O projeto dá ao governo a liberdade de escolher as áreas dentro do polígono para serem leiloadas pelo modelo de concessão. O texto está aguardando designação do relator na Comissão de Assuntos Econômicos (CAE) do Senado desde junho.

“Para os campos devolvidos que estão dentro do polígono do pré-sal, o governo precisa ser criativo, para que o regime de partilha não inviabilize os projetos. O recente leilão das áreas não contratadas mostrou que o governo consegue se mobilizar de forma rápida e criativa quando precisa”, diz o advogado Fernando Xavier, sócio da área de Infraestrutura e Energia do escritório Machado Meyer.

Uma alternativa, por exemplo, é o governo pedir bônus de assinatura mais baixos e oferecer ao mercado vários campos de forma conjunta, como os “polos” da venda de ativos da Petrobras, diz o advogado.

Entre as áreas na Bacia de Campos que tiveram o fim do contrato estão projetos em águas profundas, como Cachalote, que chegou a produzir uma média de quase 16 mil barris de óleo equivalente por dia (boe/dia) no auge, em 2019. 

Mercado e estados têm interesse na relicitação 

Fontes do mercado apontam que há forte interesse nos ativos que tiveram o fim do contrato este ano, inclusive por parte de empresas que ainda não atuam no país. São áreas maduras, que já têm instalações e, portanto, podem ter aumento na produção com baixos investimentos.

Nos últimos anos, esse modelo de negócios movimentou o setor de pequenas e médias empresas no país, a partir das áreas que foram vendidas pela Petrobras. 

Algumas das áreas que tiveram fim do contrato recente, inclusive, chegaram a ser incluídas nos desinvestimentos, sem sucesso na venda.

É o caso de Piranema, em águas profundas na Bacia de Sergipe, que chegou a produzir 10,5 mil boe/dia e foi colocado à venda em 2018. O processo chegou a entrar na fase vinculante de negociação, mas não teve a venda concluída.

A situação é similar a de outras áreas em águas rasas na costa sergipana: os campos de Caioba, Camorim, Dourado e Guaricema, que também tiveram os contratos encerrados este ano.

Caminho para nova oferta ao mercado

Ao todo, 15 campos da Rodada Zero já foram devolvidos e relicitados, mas há outros 55 que estão em processo de devolução e ainda podem ser oferecidos novamente ao mercado. 

Os contratos que chegaram ao fim da fase de produção entram em status de descomissionamento dentro da ANP. 

No entanto, o entendimento na agência é que os contratos de concessão seguem vigentes na etapa de descomissionamento. Isso pode ajudar a agilizar os processos para a relicitação e para o retorno à etapa de produção.

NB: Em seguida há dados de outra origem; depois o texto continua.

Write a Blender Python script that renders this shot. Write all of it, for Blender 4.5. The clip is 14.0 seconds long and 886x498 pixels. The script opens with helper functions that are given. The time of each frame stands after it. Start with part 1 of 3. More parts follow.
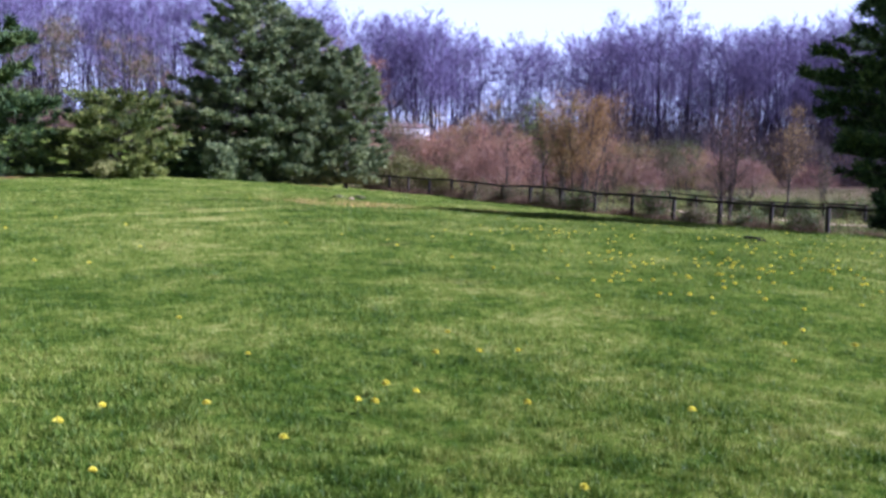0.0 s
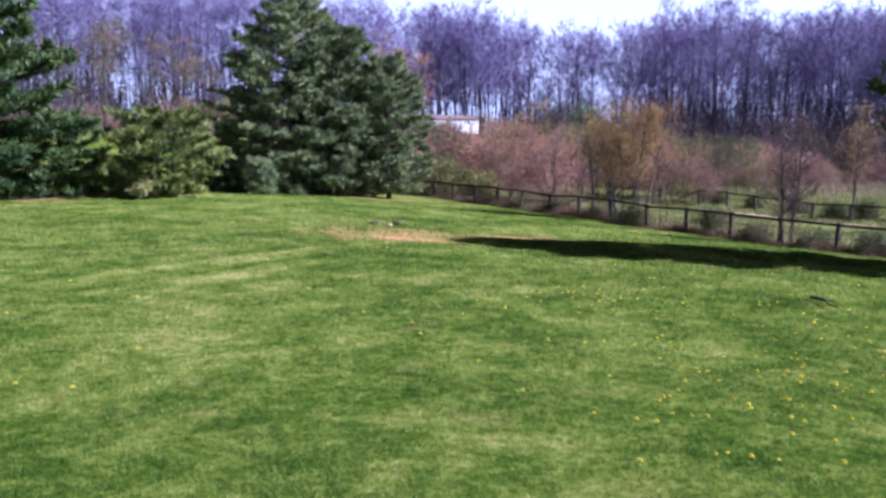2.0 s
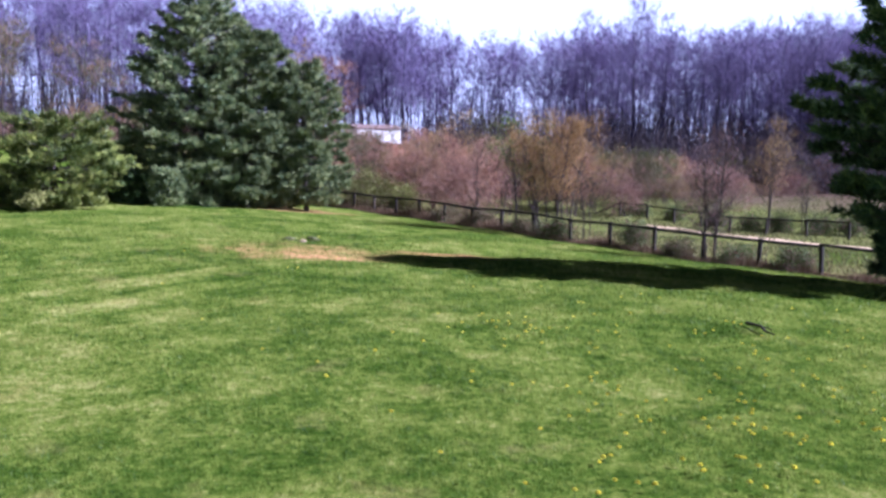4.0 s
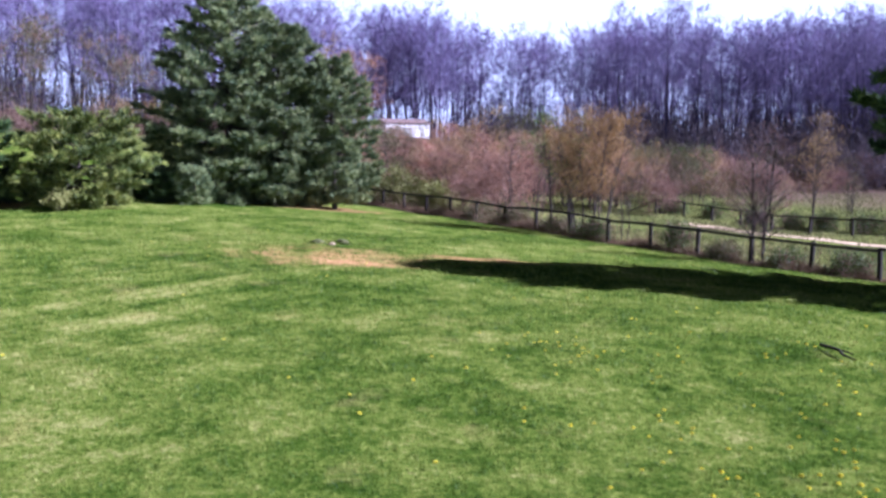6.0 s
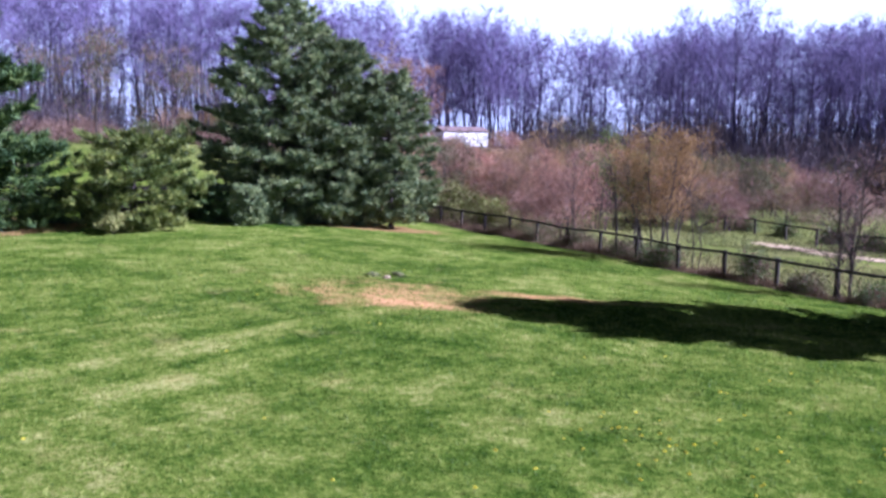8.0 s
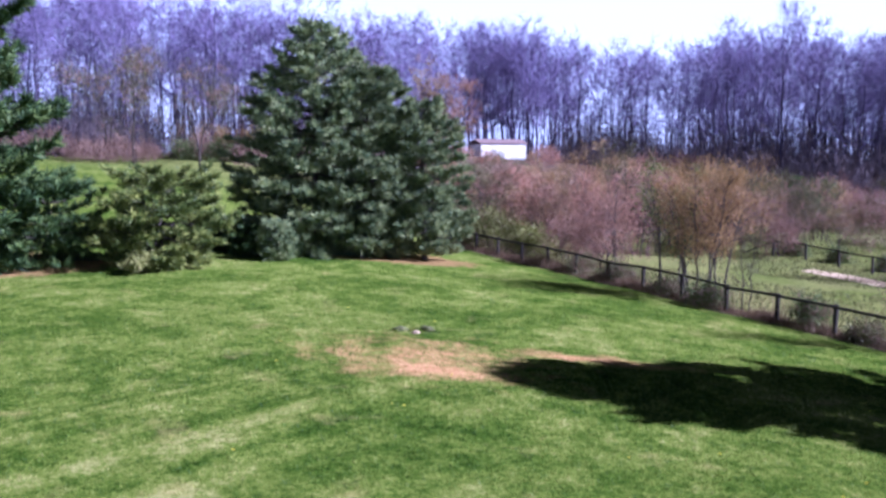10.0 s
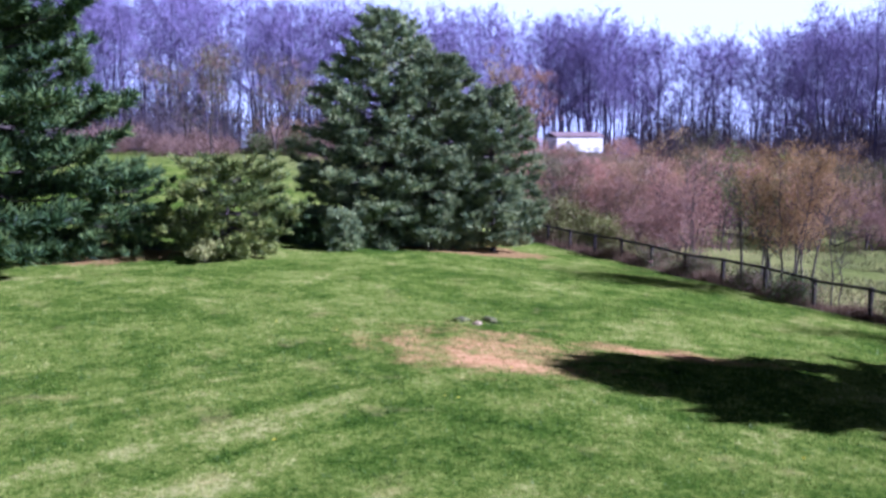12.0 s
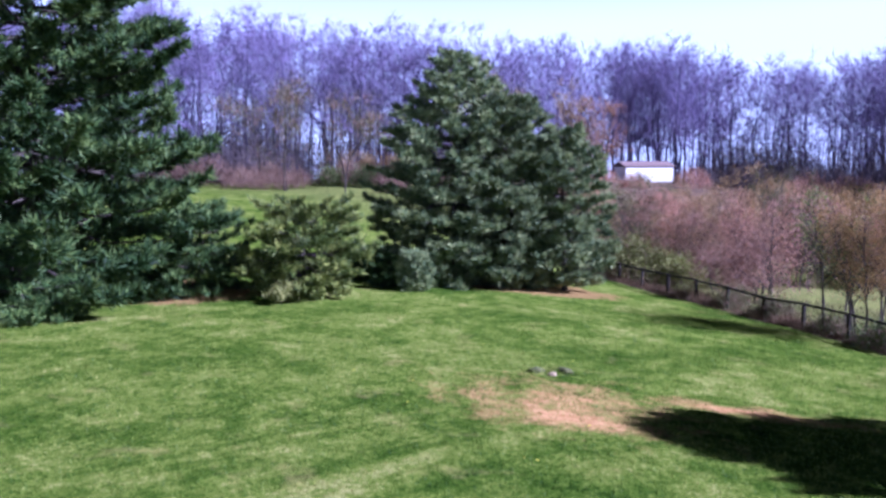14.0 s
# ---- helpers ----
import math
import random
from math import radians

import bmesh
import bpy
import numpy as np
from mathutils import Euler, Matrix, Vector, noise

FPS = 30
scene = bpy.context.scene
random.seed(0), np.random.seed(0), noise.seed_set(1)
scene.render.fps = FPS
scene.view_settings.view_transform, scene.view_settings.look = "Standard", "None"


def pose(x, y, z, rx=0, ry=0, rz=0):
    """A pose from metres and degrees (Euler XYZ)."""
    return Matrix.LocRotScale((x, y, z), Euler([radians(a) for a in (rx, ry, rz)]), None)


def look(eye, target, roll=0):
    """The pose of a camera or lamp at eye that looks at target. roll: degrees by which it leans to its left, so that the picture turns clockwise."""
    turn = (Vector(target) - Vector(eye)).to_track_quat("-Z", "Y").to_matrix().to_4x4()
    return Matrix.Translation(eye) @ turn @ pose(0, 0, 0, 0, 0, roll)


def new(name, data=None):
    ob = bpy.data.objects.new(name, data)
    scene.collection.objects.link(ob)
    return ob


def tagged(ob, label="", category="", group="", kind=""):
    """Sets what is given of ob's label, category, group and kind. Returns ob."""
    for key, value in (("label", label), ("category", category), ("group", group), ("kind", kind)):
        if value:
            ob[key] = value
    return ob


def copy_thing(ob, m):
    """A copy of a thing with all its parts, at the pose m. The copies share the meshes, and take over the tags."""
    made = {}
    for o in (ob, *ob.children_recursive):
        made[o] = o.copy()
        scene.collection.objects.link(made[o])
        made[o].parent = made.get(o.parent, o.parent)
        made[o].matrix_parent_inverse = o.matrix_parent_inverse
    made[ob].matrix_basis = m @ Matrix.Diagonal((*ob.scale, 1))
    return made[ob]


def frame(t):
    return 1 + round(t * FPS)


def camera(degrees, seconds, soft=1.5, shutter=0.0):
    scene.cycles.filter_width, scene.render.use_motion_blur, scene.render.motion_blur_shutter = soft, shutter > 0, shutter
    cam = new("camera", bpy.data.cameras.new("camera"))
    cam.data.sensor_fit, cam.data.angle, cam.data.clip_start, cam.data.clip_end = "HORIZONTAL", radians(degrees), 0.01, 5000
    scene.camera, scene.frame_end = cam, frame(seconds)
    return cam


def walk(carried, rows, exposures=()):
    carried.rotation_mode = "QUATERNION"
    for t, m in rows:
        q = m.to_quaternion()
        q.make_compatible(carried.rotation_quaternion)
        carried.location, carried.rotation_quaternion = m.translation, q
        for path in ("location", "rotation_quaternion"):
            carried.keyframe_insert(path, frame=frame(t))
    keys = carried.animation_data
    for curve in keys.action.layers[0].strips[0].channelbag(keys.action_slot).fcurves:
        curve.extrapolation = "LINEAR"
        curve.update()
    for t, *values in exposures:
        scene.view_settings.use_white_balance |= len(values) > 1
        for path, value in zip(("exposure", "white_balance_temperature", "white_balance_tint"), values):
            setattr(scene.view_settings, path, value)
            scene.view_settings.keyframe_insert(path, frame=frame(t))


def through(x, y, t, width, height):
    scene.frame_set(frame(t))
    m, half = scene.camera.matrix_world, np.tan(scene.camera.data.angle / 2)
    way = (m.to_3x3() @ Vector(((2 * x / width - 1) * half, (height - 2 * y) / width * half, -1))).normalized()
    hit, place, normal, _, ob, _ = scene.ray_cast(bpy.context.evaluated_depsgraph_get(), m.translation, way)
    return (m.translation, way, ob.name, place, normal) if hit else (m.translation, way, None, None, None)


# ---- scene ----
cam = camera(56.8, 14.0, soft=2.9)
EXPOSURES = [(0.0, 1.48, 4850, 36), (2.7, 1.57, 4850, 36), (5.0, 1.66, 4850, 36), (8.0, 1.64, 4750, 38), (10.5, 1.57, 4600, 42), (14.0, 1.5, 4550, 42)]
PATH = [
    (0, (0.34, -0.729, 1.481), (0.077, 1.242, 1.273), 0.6),
    (0.5, (0.318, -0.626, 1.687), (0.077, 1.344, 1.442), 0.4),
    (1, (0.294, -0.266, 2.123), (-0.001, 1.696, 1.871), 0.2),
    (1.5, (0.316, 0.248, 2.667), (-0.058, 2.197, 2.421), -0.0),
    (2, (0.485, 0.758, 2.9), (0.098, 2.704, 2.653), -0.2),
    (2.5, (0.483, 1.378, 3.012), (0.346, 3.36, 2.78), 0.2),
    (2.7, (0.551, 1.561, 3.02), (0.376, 3.541, 2.801), 0.1),
    (4.8, (0.17, 2.518, 2.979), (-0.053, 4.491, 2.74), 0.4),
    (5, (0.114, 2.616, 2.999), (-0.127, 4.586, 2.752), 0.3),
    (5.5, (0.066, 2.972, 3.065), (-0.212, 4.936, 2.812), 0.2),
    (6, (0.002, 3.473, 3.172), (-0.266, 5.441, 2.932), 0.3),
    (6.5, (-0.06, 3.946, 3.301), (-0.381, 5.906, 3.064), 0.2),
    (7, (-0.085, 4.389, 3.459), (-0.446, 6.344, 3.245), 0.4),
    (7.5, (-0.2, 4.694, 3.688), (-0.594, 6.642, 3.466), 0.4),
    (8, (-0.347, 4.978, 3.948), (-0.751, 6.923, 3.715), 0.4),
    (8.2, (-0.373, 5.161, 4.048), (-0.79, 7.101, 3.805), 0.3),
    (10.3, (-0.59, 6.722, 5.365), (-1.127, 8.636, 5.146), 0.1),
    (10.5, (-0.648, 6.774, 5.472), (-1.222, 8.676, 5.243), -0.1),
    (11, (-0.495, 7.026, 5.521), (-1.116, 8.915, 5.3), -0.2),
    (11.5, (-0.455, 7.273, 5.285), (-1.117, 9.147, 5.058), -0.3),
    (12, (-0.385, 7.607, 4.819), (-1.059, 9.476, 4.589), -0.2),
    (12.5, (-0.402, 8.029, 4.539), (-1.047, 9.913, 4.349), 0.4),
    (13, (-0.462, 8.147, 4.616), (-1.153, 10.018, 4.463), 0.6),
    (13.5, (-0.568, 7.849, 5.065), (-1.295, 9.704, 4.891), 0.7),
    (14, (-0.618, 7.423, 5.526), (-1.441, 9.238, 5.358), -0.3),
]
walk(cam, [(t, look(e, g, r)) for t, e, g, r in PATH], EXPOSURES)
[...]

A Petrobras pode chegar a acordos com as eventuais compradoras para assumirem os compromissos que precisam ser executados para o abandono das áreas. 

Enquanto as áreas estiverem em etapa de descomissionamento, a estatal segue com as obrigações de manter as instalações, portanto, também é do interesse da companhia acelerar a troca na operação.

Nesse caso, parte dos processos na ANP ficará a cargo da Superintendência de Desenvolvimento e Produção (SDP), e não apenas da Superintendência de Promoção de Licitações (SPL). Segundo fontes, a SDP já indicou disposição de agilizar os trâmites para a licitação das áreas. 

O rito normal para a inclusão na oferta permanente prevê a avaliação da economicidade e da viabilidade da oferta dos campos como novos como blocos ou áreas com acumulações marginais. A agência também precisa estudar as condições das plataformas e outras instalações remanescentes. 

É necessário ainda realizar uma análise socioambiental, que passa pelo Instituto Brasileiro do Meio Ambiente e dos Recursos Naturais Renováveis (Ibama) e pelo Instituto Instituto Chico Mendes.

Nessa etapa, os órgãos ambientais podem indicar a necessidade de readequação dos limites das áreas e apontam as recomendações para os processos de licenciamento ambiental

As áreas também precisam de uma nova manifestação conjunta do MMA e do MME quanto à relicitação. 

Somente após esse processo a ANP pode elaborar a minuta do edital para a oferta das áreas, que é submetida ainda a consulta pública e à análise do Tribunal de Contas da União (TCU).